Se podría objetar ciertamente que en presencia de conflictos que ponen en lucha a ejércitos modernos con sus terribles medios de destrucción, la voz de una potencia tan desarmada como la Iglesia, corre el riesgo de ser apagada por el ruido de los combates. La experiencia ha probado, sin embargo, también en estos últimos días, que ella es escuchada con respeto y aun buscada y deseada. Dios nos es testigo que Nos estamos prontos, por Nuestra parte, a emprender todas las negociaciones – aun fuera de las formas protocolares habitualmente aceptadas – toda vez que Nos estimemos que la Iglesia puede aportar útilmente a los Gobernantes el peso de su autoridad moral en vista del mantenimiento y del progreso de una paz justa entre los hombres y entre los pueblos. Tarea temporal, sin duda, pero emprendida y conducida con los medios apropiados a Nuestra función y para un fin espiritual: la salvación de la sociedad, el verdadero bien de los hombres.

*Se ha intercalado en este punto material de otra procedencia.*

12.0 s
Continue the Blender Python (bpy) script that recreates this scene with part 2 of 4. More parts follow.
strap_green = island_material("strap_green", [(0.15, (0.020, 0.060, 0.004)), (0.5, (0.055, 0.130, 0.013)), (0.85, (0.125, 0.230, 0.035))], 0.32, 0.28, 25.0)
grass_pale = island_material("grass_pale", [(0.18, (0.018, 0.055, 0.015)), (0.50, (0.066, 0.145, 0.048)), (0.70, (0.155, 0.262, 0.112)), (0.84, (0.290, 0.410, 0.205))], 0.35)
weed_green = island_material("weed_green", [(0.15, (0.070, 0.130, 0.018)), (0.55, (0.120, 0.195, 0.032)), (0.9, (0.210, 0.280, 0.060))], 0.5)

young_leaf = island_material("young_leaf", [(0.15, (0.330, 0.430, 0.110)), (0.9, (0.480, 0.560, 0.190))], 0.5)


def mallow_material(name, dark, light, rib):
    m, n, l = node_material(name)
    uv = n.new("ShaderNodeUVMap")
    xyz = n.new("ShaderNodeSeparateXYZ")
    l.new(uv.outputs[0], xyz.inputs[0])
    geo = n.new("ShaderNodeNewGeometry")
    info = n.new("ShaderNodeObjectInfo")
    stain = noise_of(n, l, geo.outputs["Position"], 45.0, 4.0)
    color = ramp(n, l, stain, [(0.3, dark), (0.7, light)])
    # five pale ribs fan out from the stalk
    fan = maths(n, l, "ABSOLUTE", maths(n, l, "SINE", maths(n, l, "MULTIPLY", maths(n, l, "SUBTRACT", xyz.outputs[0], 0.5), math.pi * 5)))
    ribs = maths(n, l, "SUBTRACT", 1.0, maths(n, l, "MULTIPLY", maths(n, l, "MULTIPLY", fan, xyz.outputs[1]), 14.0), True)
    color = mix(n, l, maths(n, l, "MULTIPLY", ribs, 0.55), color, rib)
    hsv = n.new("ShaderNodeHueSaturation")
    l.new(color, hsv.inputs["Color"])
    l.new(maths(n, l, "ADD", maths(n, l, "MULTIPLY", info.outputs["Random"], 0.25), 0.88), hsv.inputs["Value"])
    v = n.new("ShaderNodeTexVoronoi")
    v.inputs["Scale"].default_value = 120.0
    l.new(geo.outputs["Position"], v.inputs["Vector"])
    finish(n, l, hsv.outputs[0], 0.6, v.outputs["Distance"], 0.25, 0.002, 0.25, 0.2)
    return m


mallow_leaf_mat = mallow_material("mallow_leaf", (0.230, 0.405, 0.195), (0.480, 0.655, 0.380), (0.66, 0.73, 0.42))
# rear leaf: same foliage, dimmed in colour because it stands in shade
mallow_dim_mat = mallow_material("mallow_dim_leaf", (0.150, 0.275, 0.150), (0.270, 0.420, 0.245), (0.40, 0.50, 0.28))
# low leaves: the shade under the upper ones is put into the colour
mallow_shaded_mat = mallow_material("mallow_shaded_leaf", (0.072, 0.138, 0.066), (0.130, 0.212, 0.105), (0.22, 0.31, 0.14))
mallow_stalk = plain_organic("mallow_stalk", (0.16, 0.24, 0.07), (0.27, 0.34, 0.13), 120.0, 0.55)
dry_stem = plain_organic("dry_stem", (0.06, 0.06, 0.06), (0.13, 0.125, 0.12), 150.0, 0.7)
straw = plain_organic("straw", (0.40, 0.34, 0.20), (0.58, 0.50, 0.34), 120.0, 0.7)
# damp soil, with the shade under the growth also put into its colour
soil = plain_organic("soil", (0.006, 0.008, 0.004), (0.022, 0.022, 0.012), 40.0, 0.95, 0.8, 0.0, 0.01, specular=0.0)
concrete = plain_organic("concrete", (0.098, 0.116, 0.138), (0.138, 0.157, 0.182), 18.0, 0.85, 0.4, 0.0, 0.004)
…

En efecto, la paz es un don tan grande, tan valioso, tan ardientemente perseguido por la humanidad entera, que Nos no dudamos en rogaros que pidáis a vuestros gobernantes que continúen sus esfuerzos – como Nos continuaremos los Nuestros – para restablecer la paz allí donde ha sido herida y para reforzarla allí donde ya existe.

Como veis, Excelencias y queridos señores, la Iglesia está hoy a vuestro lado; ella está trabajando con vosotros para la edificación de un mundo más humano y más feliz, porque será más justo y más pacífico; ella ofrece sus servicios: humildemente, es cierto, pero con la certeza, sacada de su fe y de su experiencia, de que su mensaje es un mensaje de luz, de vida y de salvación, tanto para las personas como para las Naciones.

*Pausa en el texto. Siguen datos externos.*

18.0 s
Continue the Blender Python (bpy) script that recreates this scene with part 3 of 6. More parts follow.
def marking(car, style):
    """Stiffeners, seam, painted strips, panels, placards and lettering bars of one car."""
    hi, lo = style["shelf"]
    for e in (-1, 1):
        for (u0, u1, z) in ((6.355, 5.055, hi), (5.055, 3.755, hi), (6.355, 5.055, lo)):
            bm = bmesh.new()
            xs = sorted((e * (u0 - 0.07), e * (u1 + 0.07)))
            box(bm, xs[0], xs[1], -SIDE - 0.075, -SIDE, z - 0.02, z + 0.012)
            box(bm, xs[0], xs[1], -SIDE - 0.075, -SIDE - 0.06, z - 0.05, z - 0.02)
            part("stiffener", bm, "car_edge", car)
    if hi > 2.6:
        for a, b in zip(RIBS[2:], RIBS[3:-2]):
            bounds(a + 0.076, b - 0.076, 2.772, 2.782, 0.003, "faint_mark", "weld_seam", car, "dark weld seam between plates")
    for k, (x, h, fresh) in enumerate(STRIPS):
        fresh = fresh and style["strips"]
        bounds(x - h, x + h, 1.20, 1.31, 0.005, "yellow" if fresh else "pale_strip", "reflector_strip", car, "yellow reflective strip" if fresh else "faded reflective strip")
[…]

Nos ponemos este mensaje en vuestras manos, en el umbral de este nuevo año. Nos os lo confiamos, a fin de que lo transmitáis a vuestros Gobiernos y a vuestras Naciones, con la seguridad de Nuestra voluntad de ayudarlos según Nuestros medios en sus inmensas tareas, con Nuestros votos para que Dios bendiga sus personas y las vuestras, sus esfuerzos y los vuestros, al servicio de la sociedad de los pueblos, para el mayor bien de todos los hombres.


*ORe (Buenos Aires), año XVI, n°693, p.3.